The Chesapeake Bay Foundation, the Annapolis-based Oyster Recovery Partnership and the National Oceanic and Atmospheric Administration have been working on reoysterization — that’s my word, just made it up — for years. Step by step, acre by acre, the hope is that enough oysters will survive and spawn, that the population will grow and that water quality will slowly improve.
“In the short term, the success of sanctuaries will be limited by disease and poor water quality,” the foundation states on its web site. “But sanctuaries will make important contributions to restoration if disease resistance evolves in wild oysters over time and is supported by management practices.”
Another clear benefit to the reoysterization of the Chesapeake is this: The reefs have become habitats for lots of other aquatic life.
To demonstrate that, the foundation, the Coastal Conservation Association and the Chesapeake Oyster Alliance sponsor an annual week-long fishing tournament, the Rod and Reef Slam. It started Saturday and ends Sunday.
Anglers must fish on oyster reefs. More than 100 of them appear on bay maps, including large, restored reefs in Harris Creek, the Little Choptank River and the Tred Avon. Prizes are awarded in three divisions — powerboat, kayak and youth — not for the biggest fish, but for the greatest variety.
In 2021, Herb Floyd won the tournament with 13 species, and he provided me with the list: summer flounder, white perch, spot, toadfish, black sea bass, rockfish, spotted sea trout, weakfish (or gray trout), croaker, pigfish, pumpkinseed sunfish, bluegill and green sunfish.
I’d never heard of a pigfish.
“They call them grunt,” Floyd said, and there’s a reason for that. I looked it up. Pigfish make a grunting sound and, when they’ve been hooked, who can blame them?

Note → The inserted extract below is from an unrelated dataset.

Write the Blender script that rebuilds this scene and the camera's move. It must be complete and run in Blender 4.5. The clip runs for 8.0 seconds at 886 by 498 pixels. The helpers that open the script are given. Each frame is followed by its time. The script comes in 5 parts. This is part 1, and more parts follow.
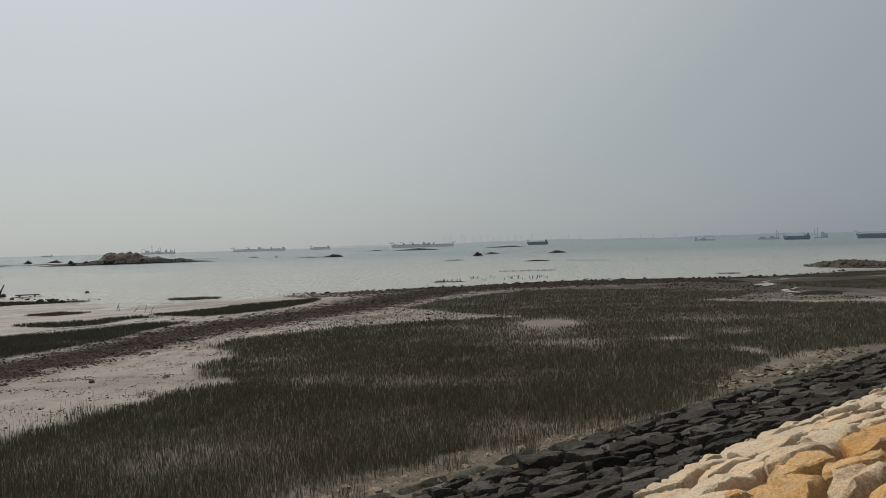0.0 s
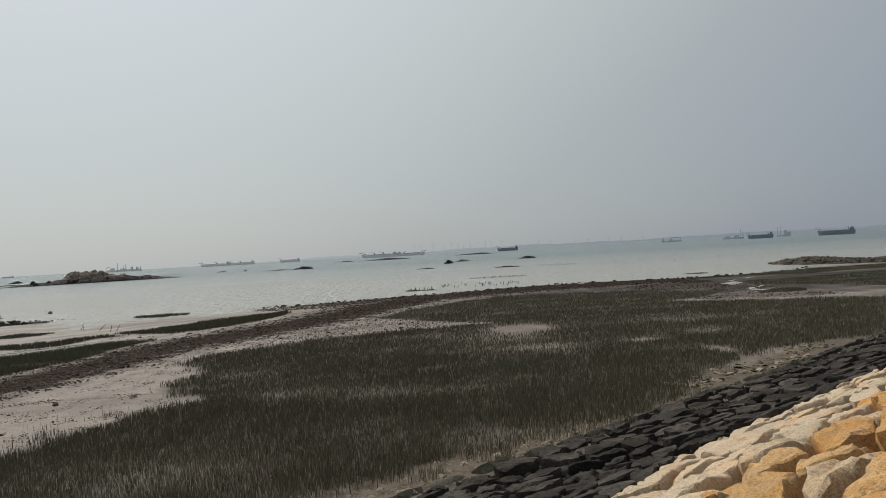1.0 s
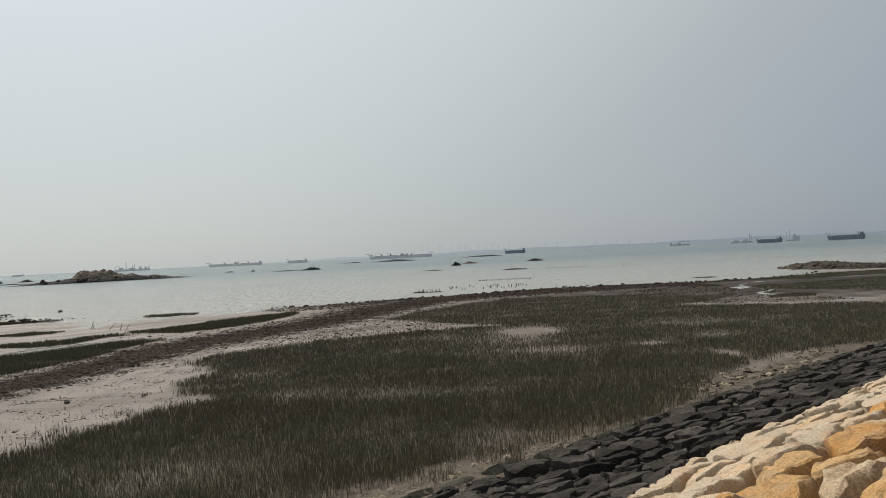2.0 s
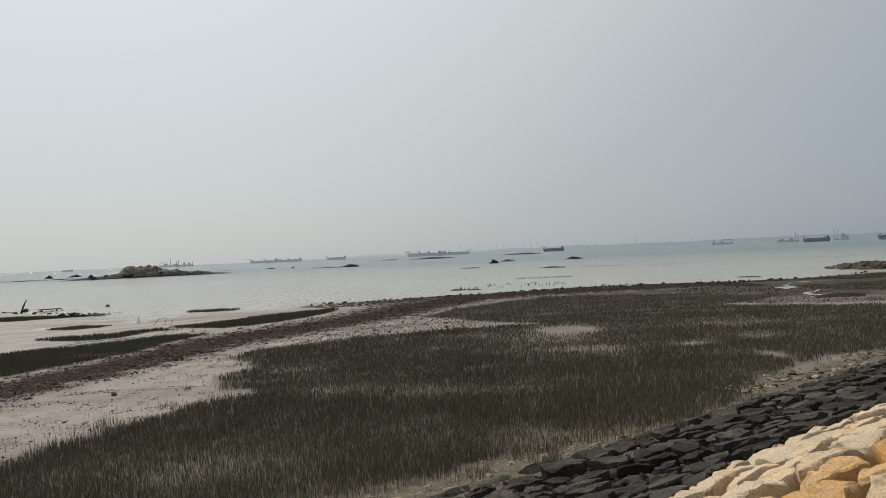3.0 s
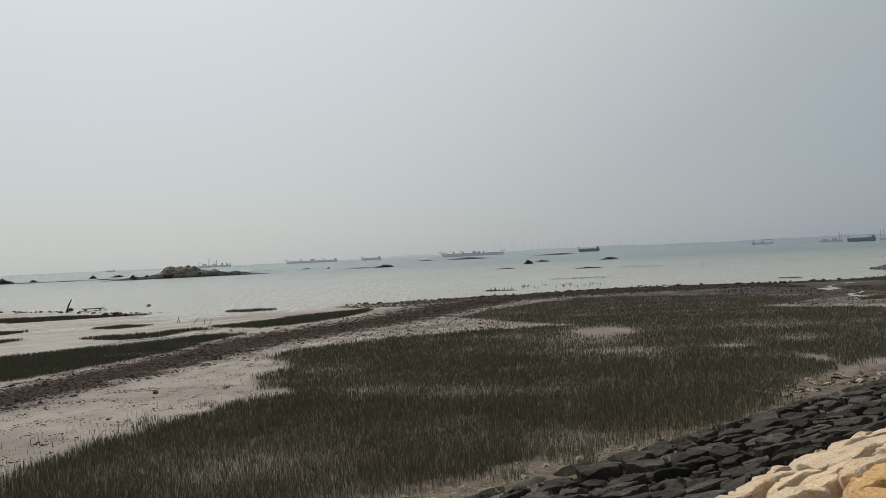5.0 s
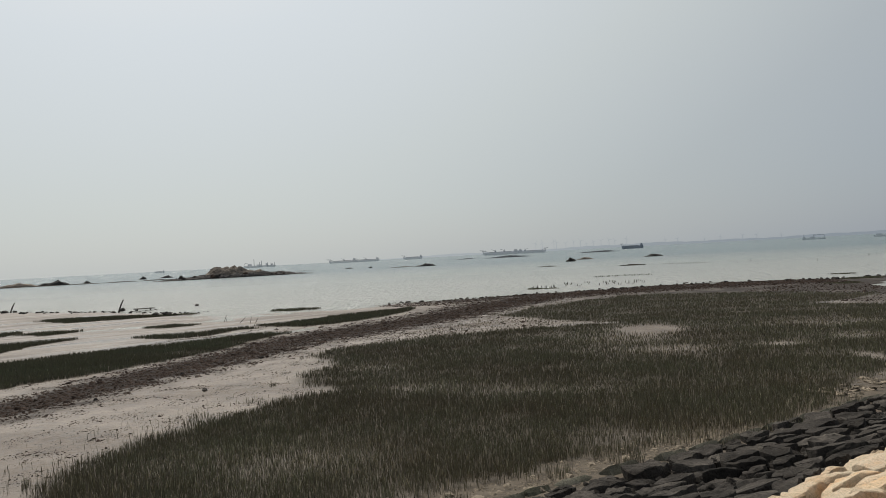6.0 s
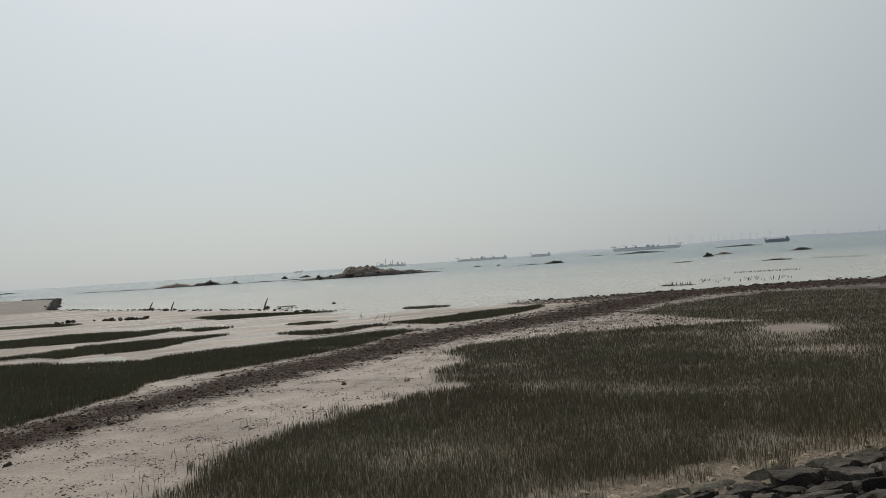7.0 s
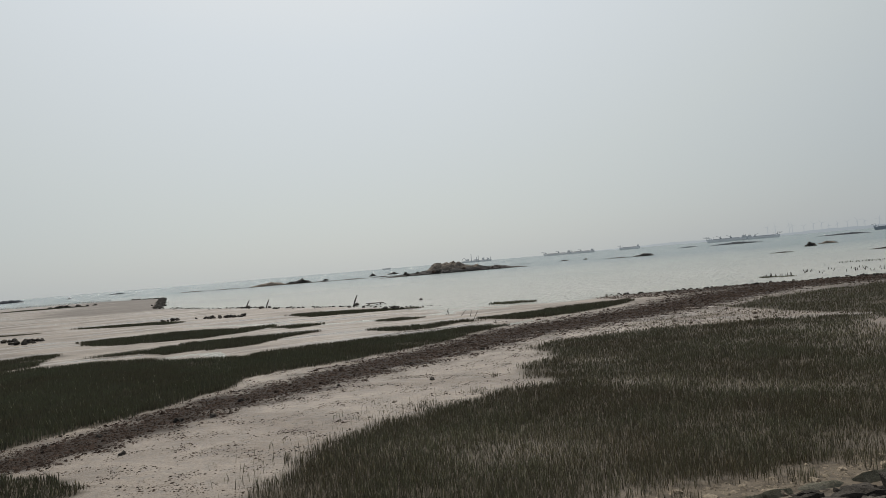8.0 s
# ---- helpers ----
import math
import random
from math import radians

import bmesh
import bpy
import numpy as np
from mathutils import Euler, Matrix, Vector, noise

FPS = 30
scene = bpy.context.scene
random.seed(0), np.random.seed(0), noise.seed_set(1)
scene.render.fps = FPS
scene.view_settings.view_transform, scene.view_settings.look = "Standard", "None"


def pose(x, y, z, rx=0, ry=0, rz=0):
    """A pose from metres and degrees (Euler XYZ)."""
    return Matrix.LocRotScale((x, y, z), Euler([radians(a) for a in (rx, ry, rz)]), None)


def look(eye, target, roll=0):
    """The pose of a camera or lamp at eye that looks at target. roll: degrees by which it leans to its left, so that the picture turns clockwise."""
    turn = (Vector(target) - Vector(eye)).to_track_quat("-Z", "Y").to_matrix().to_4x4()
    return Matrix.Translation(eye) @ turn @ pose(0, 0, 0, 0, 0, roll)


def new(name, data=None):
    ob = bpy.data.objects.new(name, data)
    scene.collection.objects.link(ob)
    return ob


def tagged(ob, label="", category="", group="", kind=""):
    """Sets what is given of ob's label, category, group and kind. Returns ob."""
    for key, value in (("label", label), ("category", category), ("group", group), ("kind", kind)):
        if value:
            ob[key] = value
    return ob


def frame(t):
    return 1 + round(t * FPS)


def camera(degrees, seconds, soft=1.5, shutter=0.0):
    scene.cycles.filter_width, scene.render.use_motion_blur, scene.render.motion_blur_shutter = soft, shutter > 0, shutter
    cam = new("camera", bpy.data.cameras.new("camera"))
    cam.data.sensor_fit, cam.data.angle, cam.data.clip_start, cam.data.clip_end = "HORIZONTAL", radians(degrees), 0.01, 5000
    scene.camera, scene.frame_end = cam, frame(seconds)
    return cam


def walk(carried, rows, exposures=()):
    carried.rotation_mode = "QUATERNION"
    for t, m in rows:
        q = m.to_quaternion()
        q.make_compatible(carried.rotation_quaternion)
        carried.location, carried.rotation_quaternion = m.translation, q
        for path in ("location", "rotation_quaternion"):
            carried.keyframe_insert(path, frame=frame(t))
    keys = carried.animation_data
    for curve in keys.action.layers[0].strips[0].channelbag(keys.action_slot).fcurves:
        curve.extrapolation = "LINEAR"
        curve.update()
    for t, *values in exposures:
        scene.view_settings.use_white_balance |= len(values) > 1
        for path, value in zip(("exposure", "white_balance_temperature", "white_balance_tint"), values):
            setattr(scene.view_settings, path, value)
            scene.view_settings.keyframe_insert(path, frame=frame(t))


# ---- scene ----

Floyd, who lives in Trappe, is competing again this year and, as of Wednesday, he’d caught, recorded and released 12 varieties of fish from oyster reefs. His list so far includes at least six species he had not recorded in 2021 — sand perch, kingfish, sea robin, northern puffer and cutlassfish.
Ronnie Kirin, who lives in Crownsville, entered the tournament’s kayak division. He hooked a small bluefish and a channel catfish on an oyster reef. About midway through the tournament, he had recorded six species and was headed back out in hopes of adding to his list.
“We have seen sheepshead in this tournament, we’ve seen black drum,” says Allison Colden, the foundation’s Maryland executive director. “We’ve seen some of these really important, reef-associated species that have become more and more rare as we’ve lost oyster reefs over time. What we’re seeing, as we bring these oyster reefs back, is that the fish are coming back as well. Sheepshead, for example, are very dependent upon and very associated with oyster reefs, and for the longest time, they were extremely rare in the bay. Now we’re starting to see them come back.”
It should be noted that the Chesapeake had a pretty good year. In July, it received a C-plus for its ecological health from the University of Maryland Center for Environmental Science. That might not sound great, but it’s the bay’s best grade in two decades of annual report cards.
Maybe it’s too early to credit oysters with the improved grade. But in time, with good management and good luck, they’re bound to have a significant impact on the bay’s health, as their ancestors did, once upon a time.
The view, just after sunrise on Tuesday, to the east from Bay Ridge, Anne Arundel County, across the Chesapeake Bay to Kent Island.